Opening a specific day's schedule to "fill in the blanks" is a lot easier than starting from scratch to plan your absence. If you're really fortunate, you will be able to e-mail your plans for the day into school. Of course, the best course of action would be to have already filed a folder for each day of the week containing lesson plans. If you have the time now, you'll thank yourself later for planning so thoroughly for future absences. If you receive Time for Kids, Scholastic News, or a similar newsmagazine, consider saving one issue to put into a day's lesson plan folder. Other items that make good "advance planning" items are problem-solving activities (see www.figurethis.org), special readings (such as plays that focus on a general topic, such as a character trait), planned writing prompts, and having your students write a letter to you about their day(s). If you decide on student letters, consider including questions such as: their favorite activity while you were gone; one action they took to make the guest teacher's day great; what they think their guest teacher will tell his/her family after spending a day(s) with the class; and what I (the teacher) could have done to help the day go easier for them.

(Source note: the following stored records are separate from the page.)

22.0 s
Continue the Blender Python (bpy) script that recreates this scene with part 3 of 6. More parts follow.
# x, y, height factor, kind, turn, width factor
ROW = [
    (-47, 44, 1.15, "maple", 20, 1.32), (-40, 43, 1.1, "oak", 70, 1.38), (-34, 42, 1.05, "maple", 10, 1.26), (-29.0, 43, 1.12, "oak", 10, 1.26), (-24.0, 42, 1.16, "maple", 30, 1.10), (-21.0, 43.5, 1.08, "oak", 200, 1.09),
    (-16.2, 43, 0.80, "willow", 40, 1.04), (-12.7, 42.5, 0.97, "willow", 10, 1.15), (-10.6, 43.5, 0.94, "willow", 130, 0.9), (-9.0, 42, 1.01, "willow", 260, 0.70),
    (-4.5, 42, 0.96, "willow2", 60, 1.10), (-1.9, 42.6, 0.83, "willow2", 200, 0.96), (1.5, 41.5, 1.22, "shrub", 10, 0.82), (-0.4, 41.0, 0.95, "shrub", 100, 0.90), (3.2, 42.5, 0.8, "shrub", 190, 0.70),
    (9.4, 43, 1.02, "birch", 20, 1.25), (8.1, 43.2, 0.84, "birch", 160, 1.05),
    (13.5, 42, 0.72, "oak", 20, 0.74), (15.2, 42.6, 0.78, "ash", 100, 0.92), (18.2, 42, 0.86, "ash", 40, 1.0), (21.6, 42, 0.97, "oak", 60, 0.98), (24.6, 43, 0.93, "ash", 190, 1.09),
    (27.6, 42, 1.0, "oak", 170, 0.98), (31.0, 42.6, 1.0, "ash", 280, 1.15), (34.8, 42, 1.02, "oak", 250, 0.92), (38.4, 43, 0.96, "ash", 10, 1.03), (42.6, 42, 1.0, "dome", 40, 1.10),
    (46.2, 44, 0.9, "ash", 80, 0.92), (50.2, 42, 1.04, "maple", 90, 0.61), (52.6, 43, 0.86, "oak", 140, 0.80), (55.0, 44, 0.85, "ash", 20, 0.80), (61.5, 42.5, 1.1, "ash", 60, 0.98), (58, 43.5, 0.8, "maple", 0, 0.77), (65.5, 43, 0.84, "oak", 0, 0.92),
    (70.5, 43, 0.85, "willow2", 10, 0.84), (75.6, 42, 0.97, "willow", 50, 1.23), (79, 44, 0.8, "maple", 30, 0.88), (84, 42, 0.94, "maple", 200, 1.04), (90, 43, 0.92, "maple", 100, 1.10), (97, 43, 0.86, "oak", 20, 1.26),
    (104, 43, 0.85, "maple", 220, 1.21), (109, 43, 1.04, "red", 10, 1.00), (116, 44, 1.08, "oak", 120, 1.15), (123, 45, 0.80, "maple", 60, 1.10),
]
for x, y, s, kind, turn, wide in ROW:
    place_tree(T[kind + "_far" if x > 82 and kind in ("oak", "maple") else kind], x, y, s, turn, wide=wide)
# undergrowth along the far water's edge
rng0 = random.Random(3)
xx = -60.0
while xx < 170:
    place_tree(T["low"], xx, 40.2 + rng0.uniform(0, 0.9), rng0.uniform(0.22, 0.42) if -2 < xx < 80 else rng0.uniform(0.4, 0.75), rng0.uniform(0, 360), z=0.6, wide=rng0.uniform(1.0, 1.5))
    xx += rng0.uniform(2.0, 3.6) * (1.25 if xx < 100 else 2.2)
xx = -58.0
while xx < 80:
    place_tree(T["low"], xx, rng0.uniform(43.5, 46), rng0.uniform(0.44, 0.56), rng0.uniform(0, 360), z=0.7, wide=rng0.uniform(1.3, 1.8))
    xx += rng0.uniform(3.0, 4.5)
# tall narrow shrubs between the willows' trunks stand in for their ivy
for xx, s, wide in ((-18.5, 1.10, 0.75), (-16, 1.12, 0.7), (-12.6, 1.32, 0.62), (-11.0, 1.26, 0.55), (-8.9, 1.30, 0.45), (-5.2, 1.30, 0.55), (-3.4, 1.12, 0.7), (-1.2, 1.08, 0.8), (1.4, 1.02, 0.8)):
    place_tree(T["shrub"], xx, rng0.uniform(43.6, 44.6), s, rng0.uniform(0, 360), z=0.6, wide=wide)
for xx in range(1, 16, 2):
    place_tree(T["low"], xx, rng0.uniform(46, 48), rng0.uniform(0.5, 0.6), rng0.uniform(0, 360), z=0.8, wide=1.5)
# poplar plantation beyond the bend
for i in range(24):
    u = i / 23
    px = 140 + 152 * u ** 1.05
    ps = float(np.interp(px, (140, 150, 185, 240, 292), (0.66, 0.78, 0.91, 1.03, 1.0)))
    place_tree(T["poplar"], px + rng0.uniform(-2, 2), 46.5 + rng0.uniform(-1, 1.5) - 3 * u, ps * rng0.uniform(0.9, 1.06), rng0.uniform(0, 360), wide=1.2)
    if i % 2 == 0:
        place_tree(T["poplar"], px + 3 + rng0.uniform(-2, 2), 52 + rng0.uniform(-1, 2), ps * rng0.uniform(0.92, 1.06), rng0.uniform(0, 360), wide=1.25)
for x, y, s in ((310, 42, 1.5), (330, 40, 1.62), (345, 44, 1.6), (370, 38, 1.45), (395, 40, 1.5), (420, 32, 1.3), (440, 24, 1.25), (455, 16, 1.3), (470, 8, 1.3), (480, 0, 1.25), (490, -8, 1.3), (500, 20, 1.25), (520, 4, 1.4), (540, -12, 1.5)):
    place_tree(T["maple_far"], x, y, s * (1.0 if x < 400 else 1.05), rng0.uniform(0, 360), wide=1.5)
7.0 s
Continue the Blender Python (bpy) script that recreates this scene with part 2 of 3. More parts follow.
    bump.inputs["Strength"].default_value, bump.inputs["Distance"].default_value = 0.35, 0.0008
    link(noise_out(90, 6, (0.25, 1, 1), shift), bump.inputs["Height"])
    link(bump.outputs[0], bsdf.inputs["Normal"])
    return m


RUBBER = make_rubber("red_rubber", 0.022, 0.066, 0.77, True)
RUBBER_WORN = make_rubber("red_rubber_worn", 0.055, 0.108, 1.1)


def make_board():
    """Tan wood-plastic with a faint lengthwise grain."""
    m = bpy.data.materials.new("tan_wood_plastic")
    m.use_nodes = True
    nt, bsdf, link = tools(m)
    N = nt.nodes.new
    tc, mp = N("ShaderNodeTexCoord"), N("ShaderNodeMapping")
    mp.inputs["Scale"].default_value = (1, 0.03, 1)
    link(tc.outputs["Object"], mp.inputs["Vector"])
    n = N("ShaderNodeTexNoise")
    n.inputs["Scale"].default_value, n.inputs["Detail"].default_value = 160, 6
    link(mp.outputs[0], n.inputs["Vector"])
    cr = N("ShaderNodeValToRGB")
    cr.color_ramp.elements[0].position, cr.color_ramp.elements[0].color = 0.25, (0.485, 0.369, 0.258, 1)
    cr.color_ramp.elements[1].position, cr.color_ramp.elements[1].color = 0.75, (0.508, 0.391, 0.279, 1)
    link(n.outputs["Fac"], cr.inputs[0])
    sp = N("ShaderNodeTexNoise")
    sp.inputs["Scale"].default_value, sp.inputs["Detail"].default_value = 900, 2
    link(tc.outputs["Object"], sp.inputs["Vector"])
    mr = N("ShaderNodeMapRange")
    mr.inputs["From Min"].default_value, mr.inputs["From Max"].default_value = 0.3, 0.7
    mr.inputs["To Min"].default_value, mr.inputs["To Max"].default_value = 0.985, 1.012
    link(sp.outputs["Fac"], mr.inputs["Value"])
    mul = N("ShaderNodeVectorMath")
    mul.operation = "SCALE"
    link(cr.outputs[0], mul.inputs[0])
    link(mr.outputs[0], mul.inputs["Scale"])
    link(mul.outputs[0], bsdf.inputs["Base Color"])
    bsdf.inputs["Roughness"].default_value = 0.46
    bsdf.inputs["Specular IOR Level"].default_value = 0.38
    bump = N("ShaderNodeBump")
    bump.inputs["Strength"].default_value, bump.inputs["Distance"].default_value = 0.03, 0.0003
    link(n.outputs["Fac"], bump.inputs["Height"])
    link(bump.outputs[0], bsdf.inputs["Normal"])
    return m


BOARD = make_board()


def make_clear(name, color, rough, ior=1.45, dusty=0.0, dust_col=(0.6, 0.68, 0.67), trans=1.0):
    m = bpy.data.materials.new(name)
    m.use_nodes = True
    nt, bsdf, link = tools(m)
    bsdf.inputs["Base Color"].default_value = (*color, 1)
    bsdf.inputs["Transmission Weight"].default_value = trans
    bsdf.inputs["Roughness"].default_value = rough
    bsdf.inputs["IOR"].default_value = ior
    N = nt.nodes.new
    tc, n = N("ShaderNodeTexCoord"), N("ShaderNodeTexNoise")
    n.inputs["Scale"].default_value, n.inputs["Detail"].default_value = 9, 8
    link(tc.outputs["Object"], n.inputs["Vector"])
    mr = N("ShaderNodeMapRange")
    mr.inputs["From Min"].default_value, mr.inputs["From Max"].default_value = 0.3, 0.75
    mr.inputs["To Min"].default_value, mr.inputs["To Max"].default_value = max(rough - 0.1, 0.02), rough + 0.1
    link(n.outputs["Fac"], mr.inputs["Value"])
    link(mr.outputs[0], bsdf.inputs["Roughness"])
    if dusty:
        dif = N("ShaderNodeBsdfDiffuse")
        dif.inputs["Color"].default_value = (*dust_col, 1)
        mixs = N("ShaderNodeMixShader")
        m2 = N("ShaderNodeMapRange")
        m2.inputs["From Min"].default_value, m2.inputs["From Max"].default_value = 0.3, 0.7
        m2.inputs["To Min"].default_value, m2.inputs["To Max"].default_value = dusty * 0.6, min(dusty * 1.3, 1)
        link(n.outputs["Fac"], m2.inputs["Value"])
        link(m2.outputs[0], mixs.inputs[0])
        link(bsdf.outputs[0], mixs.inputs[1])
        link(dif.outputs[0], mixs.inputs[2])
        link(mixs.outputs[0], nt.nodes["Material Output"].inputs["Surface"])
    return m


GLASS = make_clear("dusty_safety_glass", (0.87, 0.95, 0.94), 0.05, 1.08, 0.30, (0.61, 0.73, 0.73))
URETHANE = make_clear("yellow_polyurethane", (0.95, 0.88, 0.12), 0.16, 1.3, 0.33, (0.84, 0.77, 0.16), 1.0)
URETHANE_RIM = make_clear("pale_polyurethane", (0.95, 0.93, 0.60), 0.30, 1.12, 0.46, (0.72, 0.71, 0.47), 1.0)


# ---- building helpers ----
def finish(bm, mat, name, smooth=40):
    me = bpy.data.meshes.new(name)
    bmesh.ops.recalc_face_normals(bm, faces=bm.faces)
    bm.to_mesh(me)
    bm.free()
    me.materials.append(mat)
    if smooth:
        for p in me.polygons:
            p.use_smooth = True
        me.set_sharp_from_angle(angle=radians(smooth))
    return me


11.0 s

Some schools have the policy of having "generic" lesson plans (that can be used for any day) on file in the office in case of an emergency. While this is a good idea (some plan is better than none--just ask a guest teacher!), I prefer to have my plans reflect current classroom activities as much as possible.

I've found that by using the term guest teacher instead of substitute, my own students are more respectful to the person who is indeed the guest in your classroom that day.